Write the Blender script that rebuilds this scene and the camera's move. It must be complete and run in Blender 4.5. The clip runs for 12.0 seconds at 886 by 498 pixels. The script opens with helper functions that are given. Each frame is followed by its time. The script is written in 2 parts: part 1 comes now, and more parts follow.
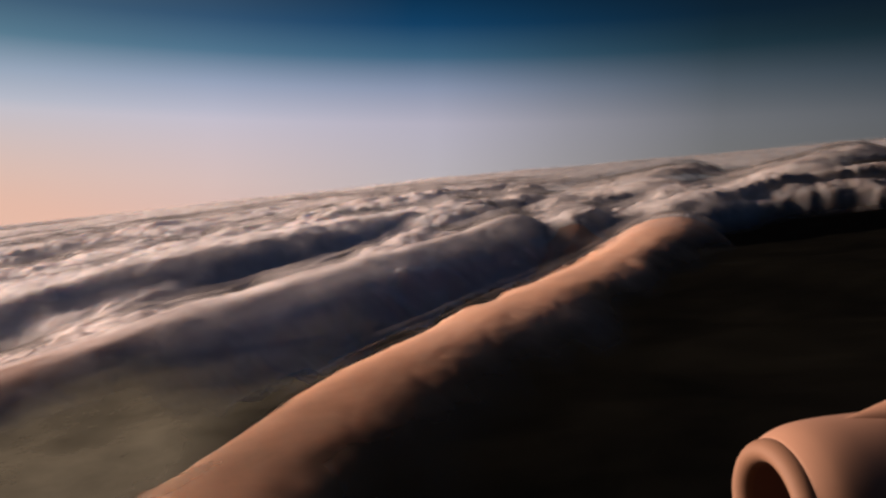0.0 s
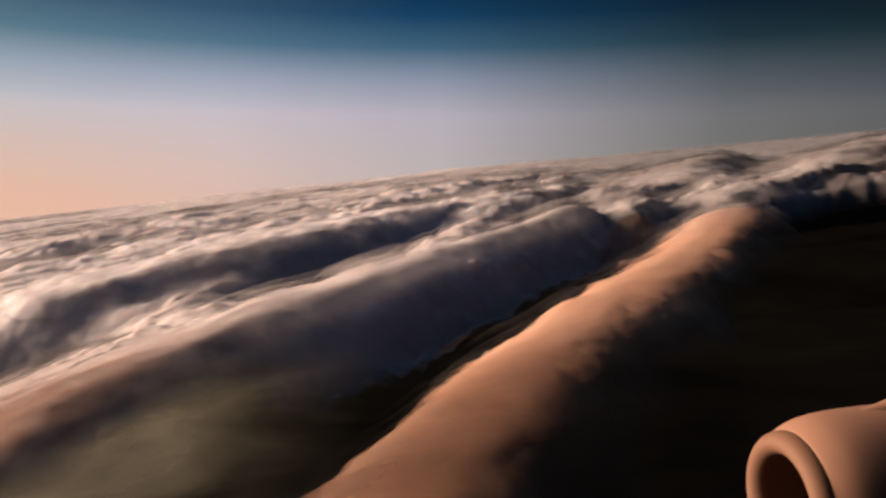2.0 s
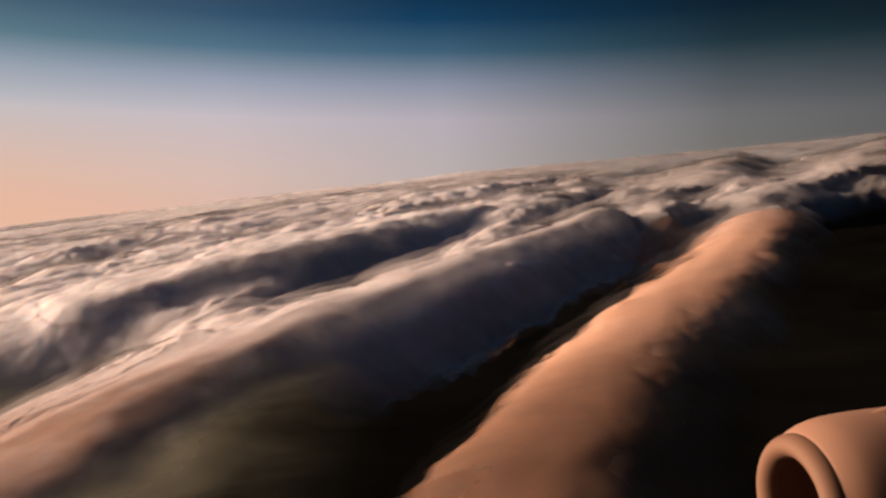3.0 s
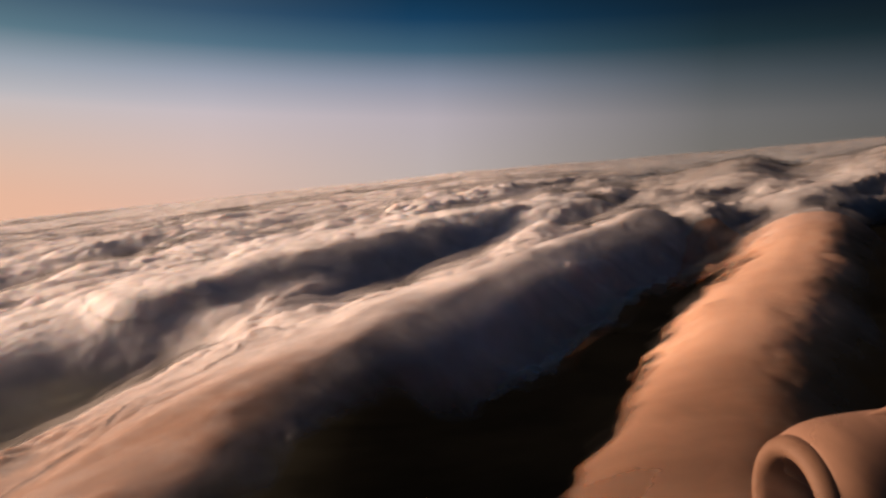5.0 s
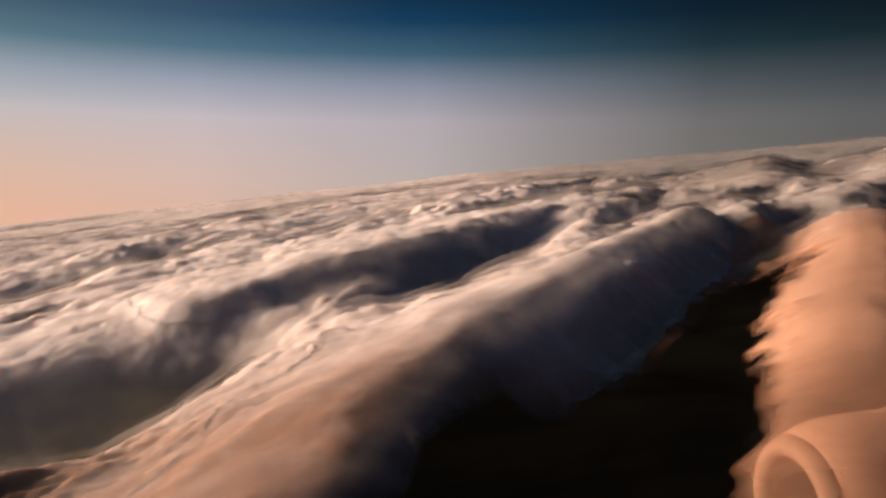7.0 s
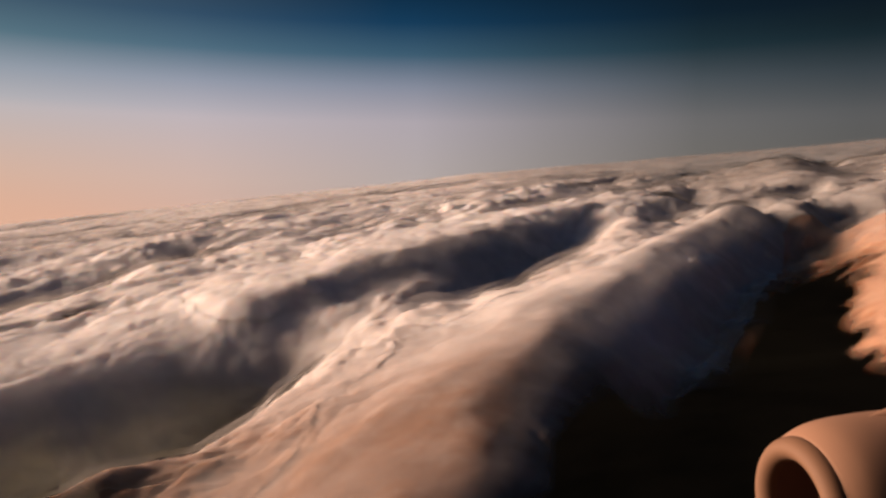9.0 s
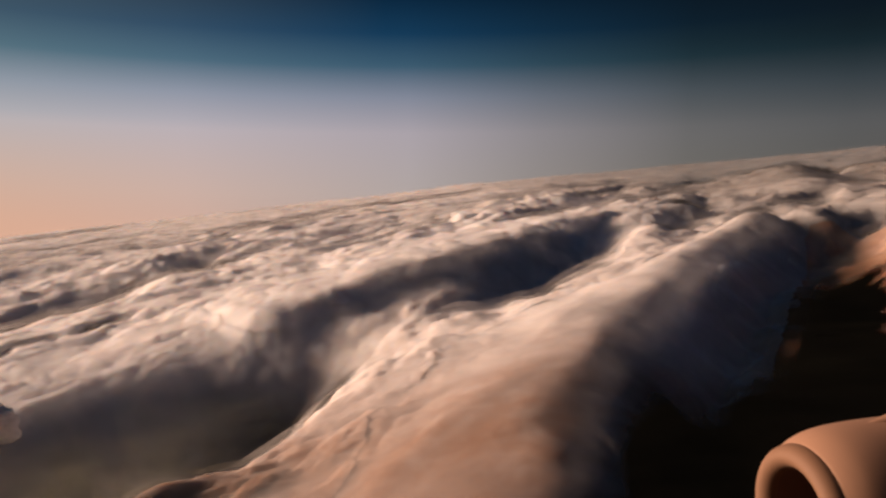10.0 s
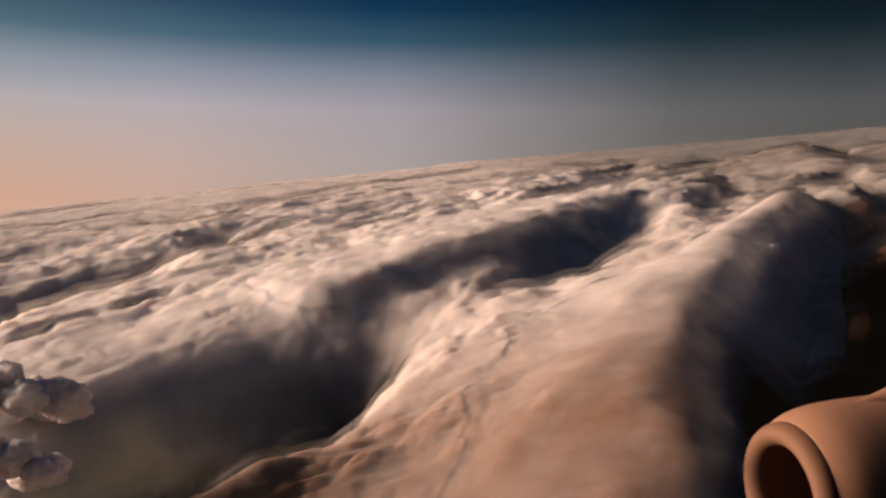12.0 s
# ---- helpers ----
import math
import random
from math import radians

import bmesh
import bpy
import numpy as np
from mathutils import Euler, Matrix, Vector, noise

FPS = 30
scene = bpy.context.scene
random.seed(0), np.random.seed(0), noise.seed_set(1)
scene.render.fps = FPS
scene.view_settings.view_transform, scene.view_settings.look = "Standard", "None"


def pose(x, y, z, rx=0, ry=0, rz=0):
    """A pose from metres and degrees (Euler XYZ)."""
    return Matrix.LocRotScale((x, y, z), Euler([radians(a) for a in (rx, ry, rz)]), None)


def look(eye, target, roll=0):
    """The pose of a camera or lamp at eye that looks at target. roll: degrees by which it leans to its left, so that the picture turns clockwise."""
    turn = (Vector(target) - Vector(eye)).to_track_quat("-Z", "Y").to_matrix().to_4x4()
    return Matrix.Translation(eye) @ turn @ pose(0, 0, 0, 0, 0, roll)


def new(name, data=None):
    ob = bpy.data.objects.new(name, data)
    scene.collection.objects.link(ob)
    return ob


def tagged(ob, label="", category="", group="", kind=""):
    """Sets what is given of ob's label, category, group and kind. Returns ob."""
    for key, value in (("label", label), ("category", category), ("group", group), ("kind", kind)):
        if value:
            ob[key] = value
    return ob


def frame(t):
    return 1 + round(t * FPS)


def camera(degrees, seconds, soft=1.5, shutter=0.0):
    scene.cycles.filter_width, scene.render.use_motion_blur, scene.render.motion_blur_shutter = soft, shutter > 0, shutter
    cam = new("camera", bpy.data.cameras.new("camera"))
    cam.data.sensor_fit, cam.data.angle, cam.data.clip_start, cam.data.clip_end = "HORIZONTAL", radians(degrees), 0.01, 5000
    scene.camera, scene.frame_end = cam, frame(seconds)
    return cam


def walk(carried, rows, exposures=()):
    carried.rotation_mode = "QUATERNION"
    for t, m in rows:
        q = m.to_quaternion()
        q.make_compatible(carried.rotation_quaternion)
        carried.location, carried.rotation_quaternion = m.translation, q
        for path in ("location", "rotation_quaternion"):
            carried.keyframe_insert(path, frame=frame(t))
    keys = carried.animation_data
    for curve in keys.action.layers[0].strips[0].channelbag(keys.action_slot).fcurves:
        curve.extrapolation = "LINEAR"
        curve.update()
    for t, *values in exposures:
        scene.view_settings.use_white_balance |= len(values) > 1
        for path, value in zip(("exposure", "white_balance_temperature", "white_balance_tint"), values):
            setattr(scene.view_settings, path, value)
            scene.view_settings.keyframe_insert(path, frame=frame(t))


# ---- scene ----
━━━━━━━━
◆ **SET EXERCISE**:
From the material above, copy each line that includes the word "name".

◆ **SOLVED PROBLEM**:
def new(name, data=None):
    ob = bpy.data.objects.new(name, data)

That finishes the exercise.